WORK INSTRUCTIONS
Reproduce exactly the lines below from the one containing "random.seed(0), np.random.seed(0), noise.seed_set(1)" through the one containing "pose from metres", including both, and nothing else.

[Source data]
┏━━

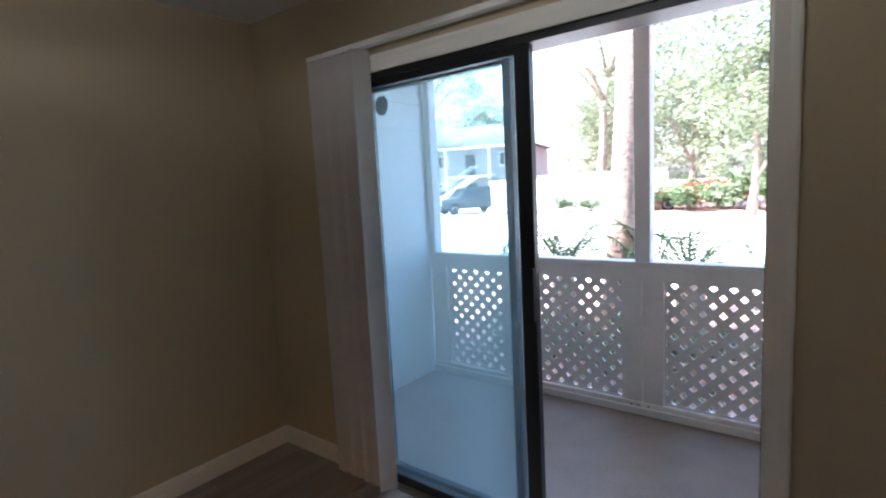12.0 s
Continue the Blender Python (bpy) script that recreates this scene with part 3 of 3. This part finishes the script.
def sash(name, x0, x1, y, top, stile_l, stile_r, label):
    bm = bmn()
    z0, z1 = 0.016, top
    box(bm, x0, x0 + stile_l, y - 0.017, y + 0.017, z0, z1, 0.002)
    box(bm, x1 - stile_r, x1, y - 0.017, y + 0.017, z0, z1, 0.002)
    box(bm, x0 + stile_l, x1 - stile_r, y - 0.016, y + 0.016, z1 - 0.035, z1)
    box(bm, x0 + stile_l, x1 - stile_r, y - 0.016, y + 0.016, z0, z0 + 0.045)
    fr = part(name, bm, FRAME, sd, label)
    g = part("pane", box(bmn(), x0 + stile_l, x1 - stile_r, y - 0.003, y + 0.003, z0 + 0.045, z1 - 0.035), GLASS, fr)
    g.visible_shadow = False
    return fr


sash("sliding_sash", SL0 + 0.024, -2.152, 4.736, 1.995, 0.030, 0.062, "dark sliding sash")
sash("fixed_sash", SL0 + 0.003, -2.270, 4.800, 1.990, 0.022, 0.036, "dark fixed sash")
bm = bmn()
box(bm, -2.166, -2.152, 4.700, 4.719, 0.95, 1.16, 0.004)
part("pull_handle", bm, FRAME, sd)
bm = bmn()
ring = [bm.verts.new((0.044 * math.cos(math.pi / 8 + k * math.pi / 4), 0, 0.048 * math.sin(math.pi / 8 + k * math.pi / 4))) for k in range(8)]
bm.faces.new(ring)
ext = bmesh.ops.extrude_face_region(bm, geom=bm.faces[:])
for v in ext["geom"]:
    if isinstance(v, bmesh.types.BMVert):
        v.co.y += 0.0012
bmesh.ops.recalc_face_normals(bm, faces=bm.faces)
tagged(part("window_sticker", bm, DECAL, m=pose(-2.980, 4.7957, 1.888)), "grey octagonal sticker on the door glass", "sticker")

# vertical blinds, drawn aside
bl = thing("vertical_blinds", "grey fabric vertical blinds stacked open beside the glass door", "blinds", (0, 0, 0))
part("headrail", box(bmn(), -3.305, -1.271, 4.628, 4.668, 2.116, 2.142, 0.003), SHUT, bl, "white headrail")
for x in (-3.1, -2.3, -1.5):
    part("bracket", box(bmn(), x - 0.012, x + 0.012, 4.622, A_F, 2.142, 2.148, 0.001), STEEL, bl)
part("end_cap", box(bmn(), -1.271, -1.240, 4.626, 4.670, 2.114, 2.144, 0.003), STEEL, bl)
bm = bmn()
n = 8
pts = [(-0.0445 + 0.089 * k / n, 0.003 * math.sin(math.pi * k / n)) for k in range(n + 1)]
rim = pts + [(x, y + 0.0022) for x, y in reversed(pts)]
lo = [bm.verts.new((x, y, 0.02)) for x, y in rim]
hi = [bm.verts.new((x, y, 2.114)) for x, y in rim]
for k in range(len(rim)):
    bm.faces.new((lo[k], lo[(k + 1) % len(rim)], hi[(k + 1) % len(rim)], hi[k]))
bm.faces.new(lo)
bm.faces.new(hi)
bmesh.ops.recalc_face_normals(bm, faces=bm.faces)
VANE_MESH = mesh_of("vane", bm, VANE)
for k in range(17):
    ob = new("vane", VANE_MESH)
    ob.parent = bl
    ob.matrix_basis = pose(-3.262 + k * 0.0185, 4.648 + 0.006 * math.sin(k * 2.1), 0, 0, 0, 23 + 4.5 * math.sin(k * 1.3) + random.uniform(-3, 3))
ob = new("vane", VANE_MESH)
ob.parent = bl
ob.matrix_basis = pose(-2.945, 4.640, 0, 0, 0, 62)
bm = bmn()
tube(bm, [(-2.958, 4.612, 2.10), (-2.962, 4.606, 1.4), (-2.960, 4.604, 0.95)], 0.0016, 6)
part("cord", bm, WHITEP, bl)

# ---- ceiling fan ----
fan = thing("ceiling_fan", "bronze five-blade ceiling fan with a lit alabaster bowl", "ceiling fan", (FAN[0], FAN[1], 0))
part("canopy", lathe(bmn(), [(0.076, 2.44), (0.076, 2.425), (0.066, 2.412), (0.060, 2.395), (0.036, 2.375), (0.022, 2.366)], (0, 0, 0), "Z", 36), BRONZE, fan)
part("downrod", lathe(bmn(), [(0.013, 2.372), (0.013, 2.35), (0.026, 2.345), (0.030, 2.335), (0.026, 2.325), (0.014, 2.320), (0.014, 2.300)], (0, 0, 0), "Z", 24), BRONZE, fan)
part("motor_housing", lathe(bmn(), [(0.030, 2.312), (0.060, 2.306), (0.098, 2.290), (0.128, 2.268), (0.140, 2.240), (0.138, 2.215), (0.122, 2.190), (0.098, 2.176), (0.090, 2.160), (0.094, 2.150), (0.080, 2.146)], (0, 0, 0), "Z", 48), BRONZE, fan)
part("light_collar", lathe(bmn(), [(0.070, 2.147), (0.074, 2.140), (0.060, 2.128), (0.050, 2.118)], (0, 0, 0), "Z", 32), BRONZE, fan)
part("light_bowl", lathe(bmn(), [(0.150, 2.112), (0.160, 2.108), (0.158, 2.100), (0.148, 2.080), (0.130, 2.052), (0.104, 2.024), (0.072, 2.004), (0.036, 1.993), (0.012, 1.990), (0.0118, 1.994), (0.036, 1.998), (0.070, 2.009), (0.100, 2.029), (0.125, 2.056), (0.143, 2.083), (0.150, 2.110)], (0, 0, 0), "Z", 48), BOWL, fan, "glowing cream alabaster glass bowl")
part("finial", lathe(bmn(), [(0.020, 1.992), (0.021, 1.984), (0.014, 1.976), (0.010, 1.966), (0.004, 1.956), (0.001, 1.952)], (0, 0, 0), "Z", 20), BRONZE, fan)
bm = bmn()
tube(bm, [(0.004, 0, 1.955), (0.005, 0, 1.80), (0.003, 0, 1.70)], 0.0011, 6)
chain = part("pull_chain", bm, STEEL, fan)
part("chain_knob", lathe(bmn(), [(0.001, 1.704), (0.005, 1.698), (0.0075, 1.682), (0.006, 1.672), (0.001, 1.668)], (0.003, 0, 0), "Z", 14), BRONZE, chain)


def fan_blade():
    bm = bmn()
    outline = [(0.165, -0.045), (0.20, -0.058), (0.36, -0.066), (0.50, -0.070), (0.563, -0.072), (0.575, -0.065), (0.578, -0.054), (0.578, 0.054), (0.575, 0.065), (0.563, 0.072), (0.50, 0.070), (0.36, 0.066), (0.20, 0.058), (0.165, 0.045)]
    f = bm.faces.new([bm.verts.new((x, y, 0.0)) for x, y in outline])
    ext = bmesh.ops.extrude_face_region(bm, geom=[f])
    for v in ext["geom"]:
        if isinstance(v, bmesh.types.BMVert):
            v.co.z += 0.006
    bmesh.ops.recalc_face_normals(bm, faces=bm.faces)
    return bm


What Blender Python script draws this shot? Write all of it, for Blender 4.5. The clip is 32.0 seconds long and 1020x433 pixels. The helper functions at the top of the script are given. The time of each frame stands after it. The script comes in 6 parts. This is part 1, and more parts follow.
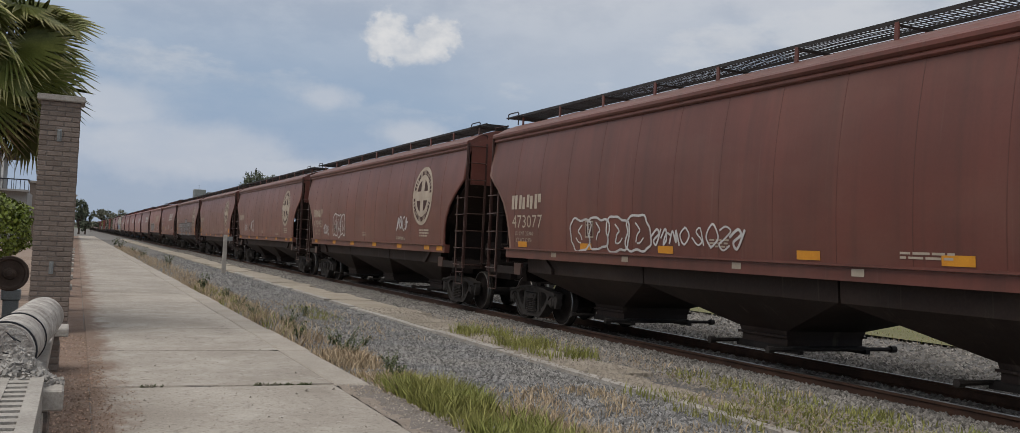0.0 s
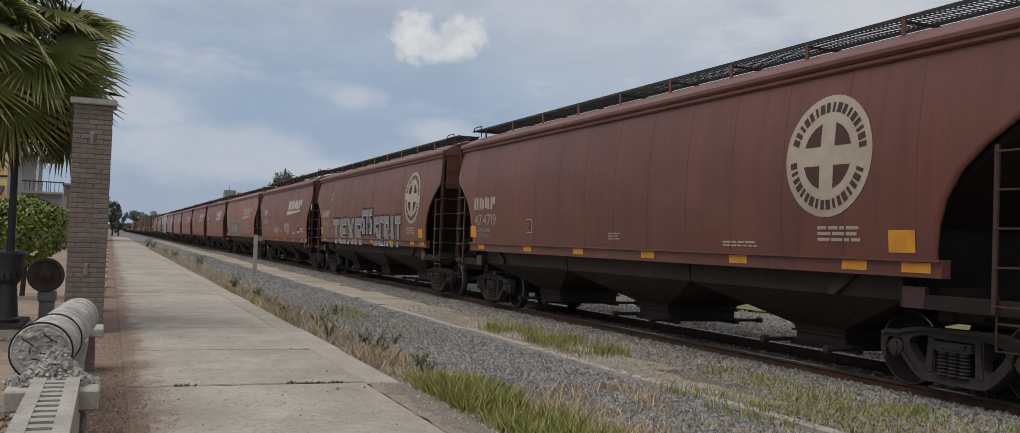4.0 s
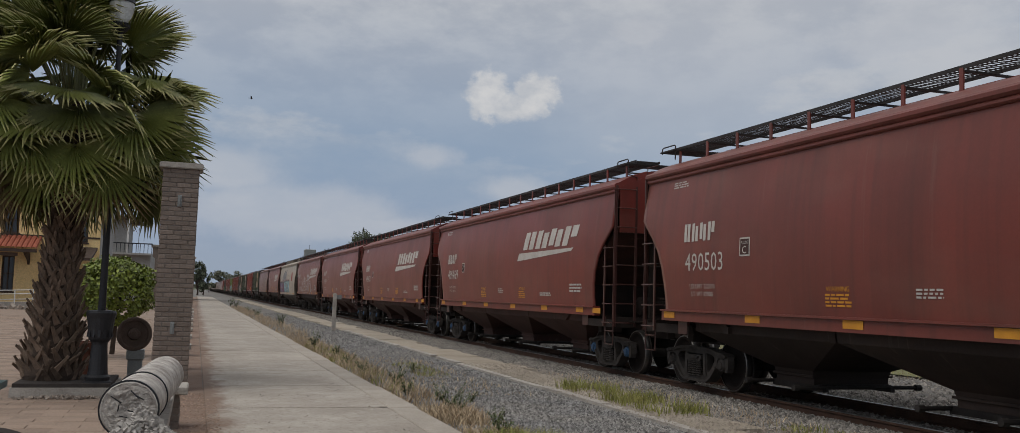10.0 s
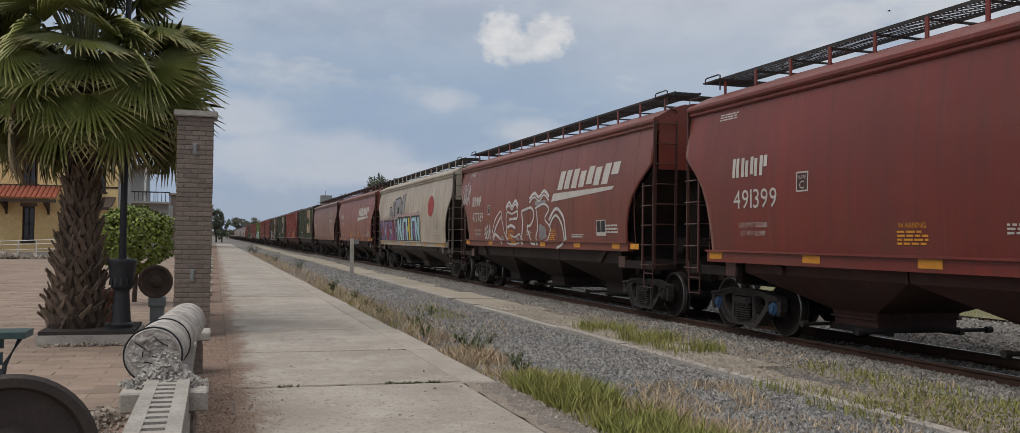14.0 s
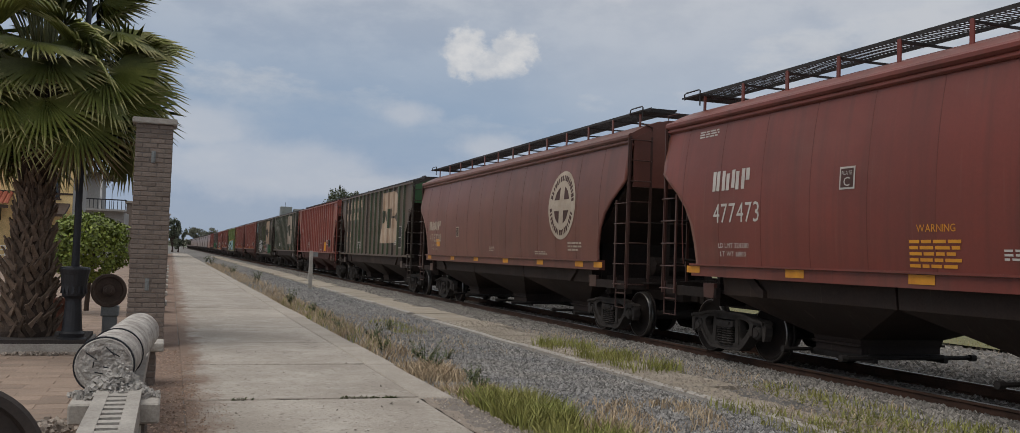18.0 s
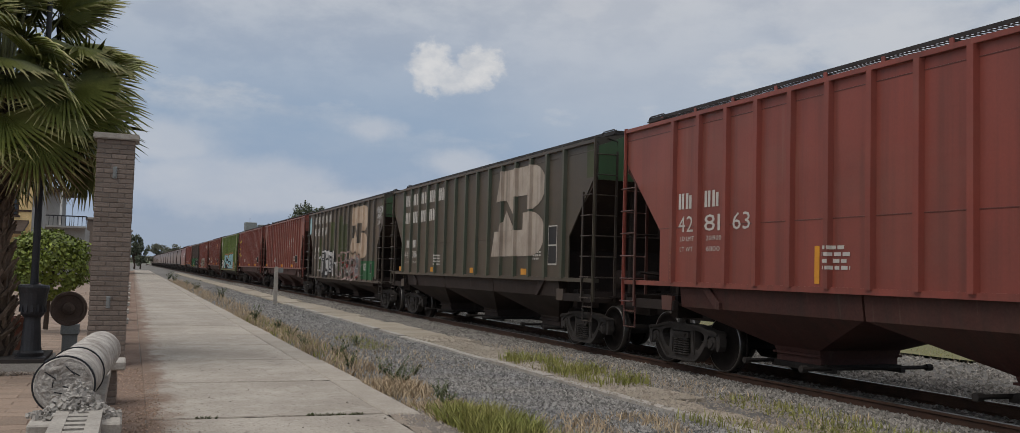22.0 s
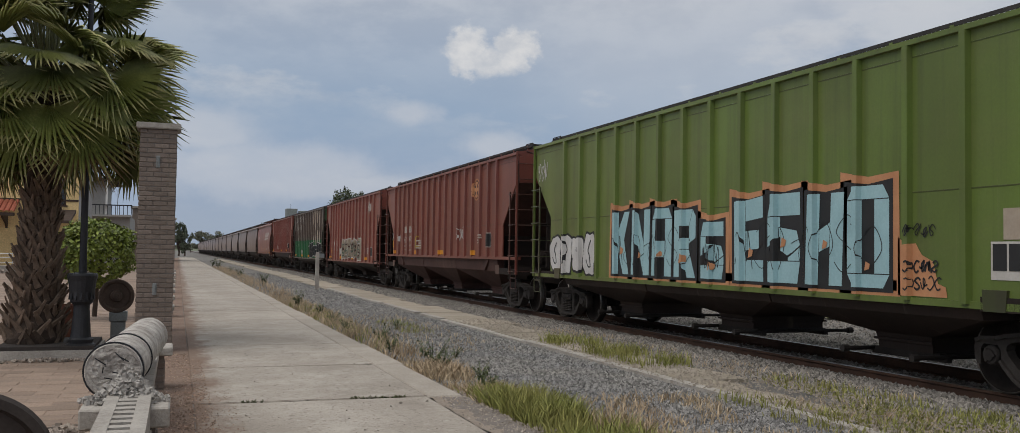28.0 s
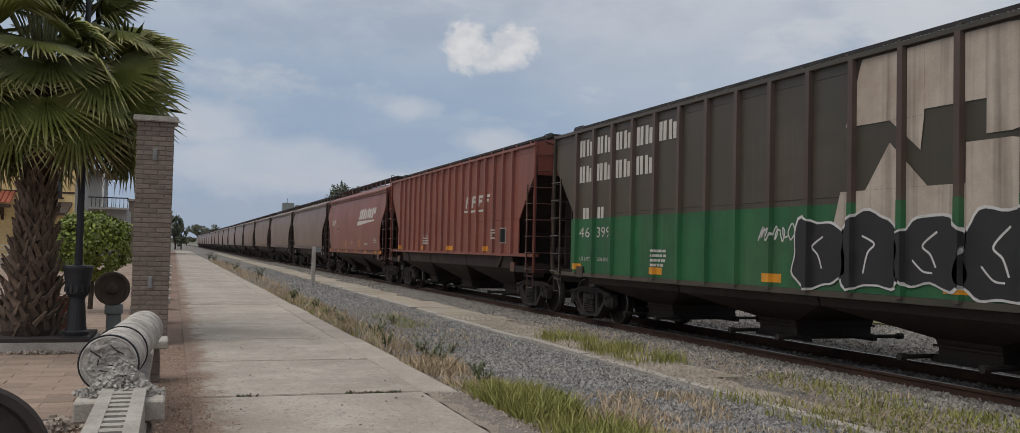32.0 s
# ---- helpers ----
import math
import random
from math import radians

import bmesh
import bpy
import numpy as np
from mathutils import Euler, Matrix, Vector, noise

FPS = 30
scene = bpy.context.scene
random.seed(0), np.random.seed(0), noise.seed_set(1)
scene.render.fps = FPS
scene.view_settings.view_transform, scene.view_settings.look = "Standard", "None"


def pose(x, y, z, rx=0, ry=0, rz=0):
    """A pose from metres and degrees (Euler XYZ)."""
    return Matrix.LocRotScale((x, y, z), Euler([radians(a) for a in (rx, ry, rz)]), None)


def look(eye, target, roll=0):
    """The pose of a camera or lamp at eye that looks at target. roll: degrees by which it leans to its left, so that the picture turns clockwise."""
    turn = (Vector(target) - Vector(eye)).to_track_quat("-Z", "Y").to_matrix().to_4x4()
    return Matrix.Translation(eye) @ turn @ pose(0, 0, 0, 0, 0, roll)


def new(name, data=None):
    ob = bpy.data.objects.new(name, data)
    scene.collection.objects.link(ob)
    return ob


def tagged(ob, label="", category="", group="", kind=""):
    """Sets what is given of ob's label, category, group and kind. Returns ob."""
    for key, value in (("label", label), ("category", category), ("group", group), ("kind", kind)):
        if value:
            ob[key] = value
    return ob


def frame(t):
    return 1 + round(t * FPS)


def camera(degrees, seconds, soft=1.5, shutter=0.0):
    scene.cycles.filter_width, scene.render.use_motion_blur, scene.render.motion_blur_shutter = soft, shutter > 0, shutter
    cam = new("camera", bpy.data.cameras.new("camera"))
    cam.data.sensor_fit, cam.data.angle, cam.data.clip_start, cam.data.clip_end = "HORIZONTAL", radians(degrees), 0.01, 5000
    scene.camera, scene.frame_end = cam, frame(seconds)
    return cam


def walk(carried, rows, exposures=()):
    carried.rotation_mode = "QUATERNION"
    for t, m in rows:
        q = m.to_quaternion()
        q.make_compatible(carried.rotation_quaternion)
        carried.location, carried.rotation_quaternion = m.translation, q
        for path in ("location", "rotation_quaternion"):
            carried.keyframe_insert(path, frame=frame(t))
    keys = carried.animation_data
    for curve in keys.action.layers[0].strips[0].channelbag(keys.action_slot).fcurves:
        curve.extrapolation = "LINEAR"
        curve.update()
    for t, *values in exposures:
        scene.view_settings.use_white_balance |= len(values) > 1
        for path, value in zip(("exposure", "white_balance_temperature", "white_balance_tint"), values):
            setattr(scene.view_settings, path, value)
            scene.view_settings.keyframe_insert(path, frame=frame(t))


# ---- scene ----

┗━━

ANSWER TO THE EXERCISE
random.seed(0), np.random.seed(0), noise.seed_set(1)
scene.render.fps = FPS
scene.view_settings.view_transform, scene.view_settings.look = "Standard", "None"


def pose(x, y, z, rx=0, ry=0, rz=0):
    """A pose from metres and degrees (Euler XYZ)."""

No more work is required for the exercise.